Despite repeated assurances at
high-level talks, that no force by security forces
on fishermen would be used “under any circumstances”, continued arrest of
Indian fishermen and alleged killings have increased the ire in the Indian
state of Tamil Nadu, which also has raised questions over the sincerity of the
Rajapaksa government to work towards an inclusive Sri Lanka, where the ethnic
Tamils would become a part of the growth story in the country. Opposition
parties in India
have accused the UPA government of paying only lip service on the fishermen
issue. Condemning the latest attack on Indian fishermen allegedly by Sri Lankan
Naval personnel, CPI leader D Raja said that India should reopen the 1974
agreement ceding Katchatheevu to the island nation to find a lasting solution
to the recurring mid-sea incidents.
Hence, despite
India’s heavy investment in the reconstruction process and a host of other
agreements covering diverse sectors, which the two governments intends to
showcase in every high level visit, lingering concerns remain over maritime
boundaries, fishing rights and over the
fate of the ethnic Tamils in a post-conflict Sri Lanka.

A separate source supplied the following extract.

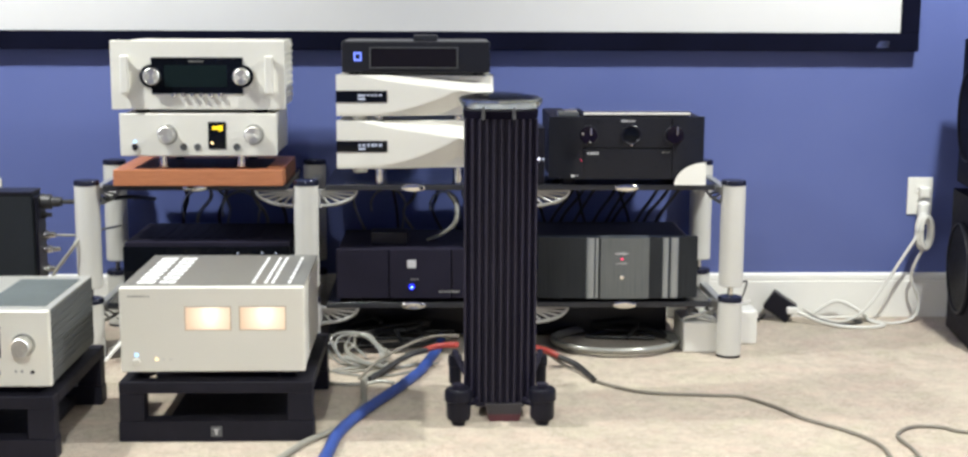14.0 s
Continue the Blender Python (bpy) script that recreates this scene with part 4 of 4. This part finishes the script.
floor_cable("speaker_cable", [(1.85, 3.16), (1.56, 3.20), (1.30, 3.281), (1.256, 3.320), (1.198, 3.334), (1.150, 3.308), (1.116, 3.250), (1.120, 3.155), (1.116, 3.060), (1.13, 2.90), (1.2, 2.7)],
            0.0050, M_TAUPECABLE, "taupe speaker cable bending in a loop on the carpet")
solid("cable_boot", tube([(0.275, 3.910, 0.066), (0.318, 3.945, 0.045), (0.350, 3.945, 0.030)], 0.0085, 12, 4), M_RED, "red heat-shrink boot on a speaker cable", "cable boot", group="cable boots")
solid("cable_boot", tube([(0.055, 3.910, 0.075), (0.000, 3.945, 0.062), (-0.040, 3.945, 0.050)], 0.0085, 12, 4), M_RED, "red heat-shrink boot on a speaker cable", "cable boot", group="cable boots")
floor_cable("dark_cable", [(0.35, 3.940, 0.030), (0.395, 3.900, 0.018), (0.425, 3.815), (0.433, 3.765)], 0.0085, M_DKCABLE, "dark cable sleeve lying on the carpet")
floor_cable("dark_cable", [(-0.03, 3.945, 0.052), (-0.085, 3.925, 0.04), (-0.14, 3.855, 0.022), (-0.19, 3.785)], 0.0085, M_DKCABLE, "dark cable sleeve lying on the carpet")
floor_cable("dark_cable", [(0.06, 3.955, 0.09), (-0.02, 4.005, 0.075), (-0.10, 3.985, 0.05), (-0.17, 3.905, 0.03), (-0.22, 3.805)], 0.0042, M_TAUPECABLE, "taupe cable behind the tower loudspeaker")


def coil(name, x, y, r0, r1, z, turns, rad, material, label, seed, squash=1.0):
    rnd = random.Random(seed)
    pts = []
    for k in range(turns * 10 + 1):
        a = 2 * math.pi * k / 10
        rr = r0 + (r1 - r0) * k / (turns * 10) + rnd.uniform(-0.006, 0.006)
        pts.append((x + rr * math.cos(a), y + rr * math.sin(a) * squash, z + rad + 0.6 * rad * (k / 10) + rnd.uniform(0, 0.004)))
    return solid(name, tube(pts, rad, 10, 4), material, label, "cable", group="coiled cables")


coil("coiled_cable", 0.545, 4.20, 0.185, 0.200, 0.0, 3, 0.008, M_CLEARCABLE, "coil of silvery cable lying under the rack", 4, 0.80)


def tangle(seed, x0, x1, y0, y1, zmax, rad, material, label, n=9, name="tangled_cable"):
    rnd = random.Random(seed)
    pts = []
    for k in range(n):
        pts.append((rnd.uniform(x0, x1), rnd.uniform(y0, y1), rad + rnd.uniform(0, zmax) * rnd.random()))
    return solid(name, tube(pts, rad, 8, 8), material, label, "cable", group="tangled cables")


def loops(seed, x, y, r, turns, rad, material, label, tail):
    """Loose loops of one cable that stand and lean, then run out along the carpet to the tail."""
    rnd = random.Random(seed)
    pts = []
    for k in range(turns * 9):
        a = 2 * math.pi * k / 9 + rnd.uniform(-0.1, 0.1)
        rr = r * rnd.uniform(0.8, 1.15)
        pts.append((x + rr * 1.25 * math.cos(a) + 0.010 * k / 9, y + rr * 0.8 * math.sin(a), max(rad, rr * 0.62 * (1 + math.sin(a - 0.4)) + rad)))
    pts += [(u, v, rad) for u, v in tail]
    return solid("looped_cable", tube(pts, rad, 8, 6), material, label, "cable", group="tangled cables")


loops(201, -0.235, 3.975, 0.062, 2, 0.0036, M_CLEARCABLE, "silvery cable standing in loops under the rack", [(-0.30, 3.90), (-0.21, 3.84), (-0.10, 3.86), (0.00, 3.98)])
loops(202, -0.215, 4.005, 0.050, 2, 0.0042, M_GREYCABLE, "grey cable looped under the rack shelf", [(-0.16, 3.93), (-0.26, 3.88), (-0.33, 3.90)])
loops(203, -0.270, 3.985, 0.045, 1, 0.0032, M_CLEARCABLE, "silvery cable in one loop under the rack", [(-0.20, 3.96), (-0.12, 3.92), (-0.05, 3.97)])
floor_cable("silvery_cable", [(-0.34, 3.815), (-0.29, 3.755), (-0.22, 3.745), (-0.16, 3.775), (-0.12, 3.755)], 0.0055, M_CLEARCABLE, "thick silvery cable end lying on the carpet")
floor_cable("silvery_cable", [(-0.27, 3.945, 0.03), (-0.22, 3.925, 0.02), (-0.13, 3.915), (-0.06, 3.955)], 0.0065, M_CLEARCABLE, "thick silvery cable lying beside the tower loudspeaker")
for k in range(3):
    tangle(130 + k, -0.33, 0.05, 4.15, 4.30, 0.08, 0.006, M_DKCABLE, "dark cable tangled under the rack", 9)
tangle(140, 0.45, 0.74, 4.22, 4.32, 0.06, 0.006, M_DKCABLE, "dark cable heaped under the rack", 9)


def floor_box(x0, x1, hgt):
    """A black box added on the carpet at the back of a bay, for the dark mass in the rack's shade."""
    t = thing("power_conditioner", ((x0 + x1) / 2, 4.33, 0), "black box added for the dark mass under the rack", "power conditioner", "power conditioners")
    w = (x1 - x0) / 2
    part("case", box(-w, w, 0.012, 0.15, 0.006, hgt, 0.004), M_PLASTIC, t)
    part("front_panel", box(-w - 0.004, w + 0.004, 0.0, 0.011, 0.006, hgt, 0.003), M_ANTHRACITE, t)
    for x in (-w + 0.03, w - 0.03):
        part("foot", rod((x, 0.05, 0), (x, 0.05, 0.007), 0.015, 16), M_RUBBER, t)


floor_box(-0.34, 0.19, 0.118)
floor_box(0.28, 0.72, 0.118)
for k in range(3):
    tangle(150 + k, -0.98, -0.82, 3.95, 4.30, 0.16, 0.006, M_WHITECABLE if k != 1 else M_GREYCABLE, "pale cable bunched beside the rack post", 8)


def hanging(name, pts, rad, material, label):
    return solid(name, tube(pts, rad, 8, 8), material, label, "cable", group="hanging cables")


rnd = random.Random(9)
for k in range(12):
    x = 0.34 + k * 0.034
    lean = 0.085 if k % 4 else -0.045
    hanging("hanging_cable", [(x + lean, 4.43, 0.50), (x + lean * 0.55, 4.45, 0.43), (x + rnd.uniform(-0.008, 0.008), 4.46, 0.36), (x - lean * 0.6, 4.47, 0.25)], 0.0052, M_DKCABLE, "dark cable hanging behind the rack")
for k in range(6):
    x = -0.82 + k * 0.075
    hanging("hanging_cable", [(x, 4.44, 0.50), (x + rnd.uniform(-0.03, 0.03), 4.52, 0.42), (x + rnd.uniform(-0.05, 0.05), 4.53, 0.34), (x + 0.02, 4.50, 0.24)], 0.006, M_CLEARCABLE if k % 2 else M_DKCABLE, "cable hanging behind the rack")
for k in range(5):
    x = -0.24 + k * 0.085
    hanging("hanging_cable", [(x, 4.44, 0.50), (x + rnd.uniform(-0.04, 0.04), 4.52, 0.42), (x + rnd.uniform(-0.05, 0.05), 4.53, 0.36), (x + 0.03, 4.50, 0.26)], 0.005, M_DKCABLE if k % 2 else M_CLEARCABLE, "cable hanging behind the rack")
for x, r, top in ((-0.74, 0.075, 0.455), (-0.63, 0.060, 0.440), (-0.16, 0.055, 0.450), (0.02, 0.045, 0.44)):
    hanging("cable_loop", [(x + r * math.cos(radians(200 - 22 * k)), 4.47 + 0.008 * (k % 2), top - r + r * math.sin(radians(200 - 22 * k))) for k in range(11)] + [(x + r * 0.7, 4.49, 0.26)], 0.0038, M_CLEARCABLE, "silvery cable looped behind the rack")
hanging("hanging_cable", [(0.03, 4.10, 0.49), (0.055, 4.08, 0.45), (0.05, 4.08, 0.40), (0.01, 4.12, 0.36), (-0.03, 4.2, 0.33)], 0.006, M_CLEARCABLE, "silvery cable drooping from the shelf")
hanging("plug_lead", [(-1.10, 4.05, 0.468), (-1.04, 4.06, 0.468), (-0.98, 4.16, 0.462), (-0.93, 4.28, 0.45), (-0.90, 4.45, 0.42)], 0.0065, M_DKCABLE, "dark lead plugged into the black cabinet")
hanging("plug_lead", [(-1.035, 4.12, 0.40), (-1.043, 4.03, 0.352), (-1.080, 4.03, 0.302), (-1.114, 4.03, 0.254), (-1.135, 4.02, 0.18), (-1.12, 4.05, 0.06), (-1.05, 4.2, 0.012)], 0.0055, M_GREYCABLE, "grey lead plugged into the black cabinet")
hanging("plug_lead", [(-1.115, 4.05, 0.372), (-1.08, 4.05, 0.370), (-1.045, 4.07, 0.368), (-1.02, 4.2, 0.36), (-1.0, 4.42, 0.34)], 0.0035, M_CLEARCABLE, "silvery lead plugged into the black cabinet")

# ---- right-hand corner ----
solid("power_strip_box", box(0.738, 0.868, 4.10, 4.28, 0.0, 0.094, 0.006, 3), M_WHITEPL, "pale plastic box standing on the carpet by the rack", "box")
floor_cable("white_power_cable", [(0.745, 4.13, 0.099), (0.775, 4.11, 0.112), (0.810, 4.12, 0.120), (0.835, 4.16, 0.104), (0.800, 4.19, 0.108), (0.765, 4.17, 0.118), (0.780, 4.13, 0.102), (0.83, 4.105, 0.098)], 0.005, M_WHITECABLE, "white cord heaped on the pale plastic box")
solid("white_box", box(0.872, 0.985, 4.20, 4.34, 0.0, 0.106, 0.006, 3), M_WHITEPL, "white plastic box standing behind the rack post", "box")
floor_cable("white_power_cable", [(0.78, 4.24, 0.104), (0.82, 4.23, 0.108), (0.87, 4.24, 0.116), (0.93, 4.26, 0.113), (0.98, 4.30, 0.113)], 0.005, M_WHITECABLE, "white cord lying over the plastic boxes")


def adapter():
    bm = box(-0.046, 0.046, -0.026, 0.026, 0, 0.066, 0.005, 3)
    m = Matrix.Translation((1.118, 4.530, 0.018)) @ Matrix.Rotation(radians(-14), 4, "Z") @ Matrix.Rotation(radians(33), 4, "Y")
    for v in bm.verts:
        v.co = m @ v.co
    lo = min(v.co.z for v in bm.verts)
    for v in bm.verts:
        v.co.z -= lo
    solid("power_adapter", bm, M_PLASTIC, "black power adapter lying on the carpet by the baseboard", "power adapter")


adapter()
solid("cord_plug", box(1.148, 1.186, 4.482, 4.502, 0.030, 0.054, 0.006, 3), M_WHITEPL, "white plug pushed into the black adapter", "plug")
W = M_WHITECABLE
for k, (r, h) in enumerate(((0.021, 0.056), (0.025, 0.050), (0.018, 0.052))):
    loop = [(1.602 + 0.004 * k + r * math.cos(radians(30 * j)), 4.528 - 0.008 * k, 0.298 + h * math.sin(radians(30 * j))) for j in range(13)]
    solid("cord_coil", tube(loop, 0.0080, 8, 4), W, "white cord coiled up under the outlet", "cable", group="cord coils")
floor_cable("white_power_cable", [(1.600, 4.545, 0.34), (1.575, 4.52, 0.28), (1.53, 4.51, 0.21), (1.47, 4.50, 0.12), (1.40, 4.48, 0.04), (1.34, 4.49), (1.28, 4.53), (1.21, 4.51, 0.042)], 0.005, W, "white cord drooping from the outlet")
floor_cable("white_power_cable", [(1.618, 4.545, 0.34), (1.625, 4.53, 0.28), (1.585, 4.53, 0.20), (1.575, 4.54, 0.14), (1.60, 4.53, 0.07), (1.58, 4.50, 0.02), (1.50, 4.46), (1.44, 4.50), (1.38, 4.545), (1.30, 4.55), (1.24, 4.55)], 0.005, W, "white cord hanging beside the outlet")
floor_cable("white_power_cable", [(1.175, 4.492, 0.042), (1.215, 4.475, 0.024), (1.265, 4.445, 0.010), (1.32, 4.41), (1.40, 4.40), (1.455, 4.43), (1.43, 4.49), (1.39, 4.53, 0.04), (1.33, 4.55, 0.06), (1.27, 4.55, 0.03), (1.24, 4.55)], 0.006, W, "white cord looped on the carpet by the baseboard")
floor_cable("dark_cable", [(1.0, 4.50), (1.06, 4.53), (1.075, 4.54), (1.09, 4.535, 0.02)], 0.004, M_DKCABLE, "thin dark lead of the power adapter")
floor_cable("dark_cable", [(1.22, 4.52, 0.02), (1.30, 4.47), (1.36, 4.46), (1.40, 4.49), (1.36, 4.52)], 0.004, M_DKCABLE, "thin dark lead of the power adapter")
floor_cable("dark_cable", [(0.90, 4.12, 0.20), (0.935, 4.15, 0.21), (0.945, 4.22, 0.16), (0.96, 4.36, 0.08), (1.01, 4.46, 0.02), (1.06, 4.50)], 0.003, M_DKCABLE, "thin dark lead hanging by the rack post")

But, bilateral
relations and diplomacy is determined by a host of interests intersecting,
which at times might put some constraints and challenges. While India
can and should use political and economic leverage to influence the Rajapaksa government
towards meaningful power devolution in the country, one needs to be mindful of
the fact that the Tamil issue is a primary determinant of India’s policy toward Sri Lanka but not the only one.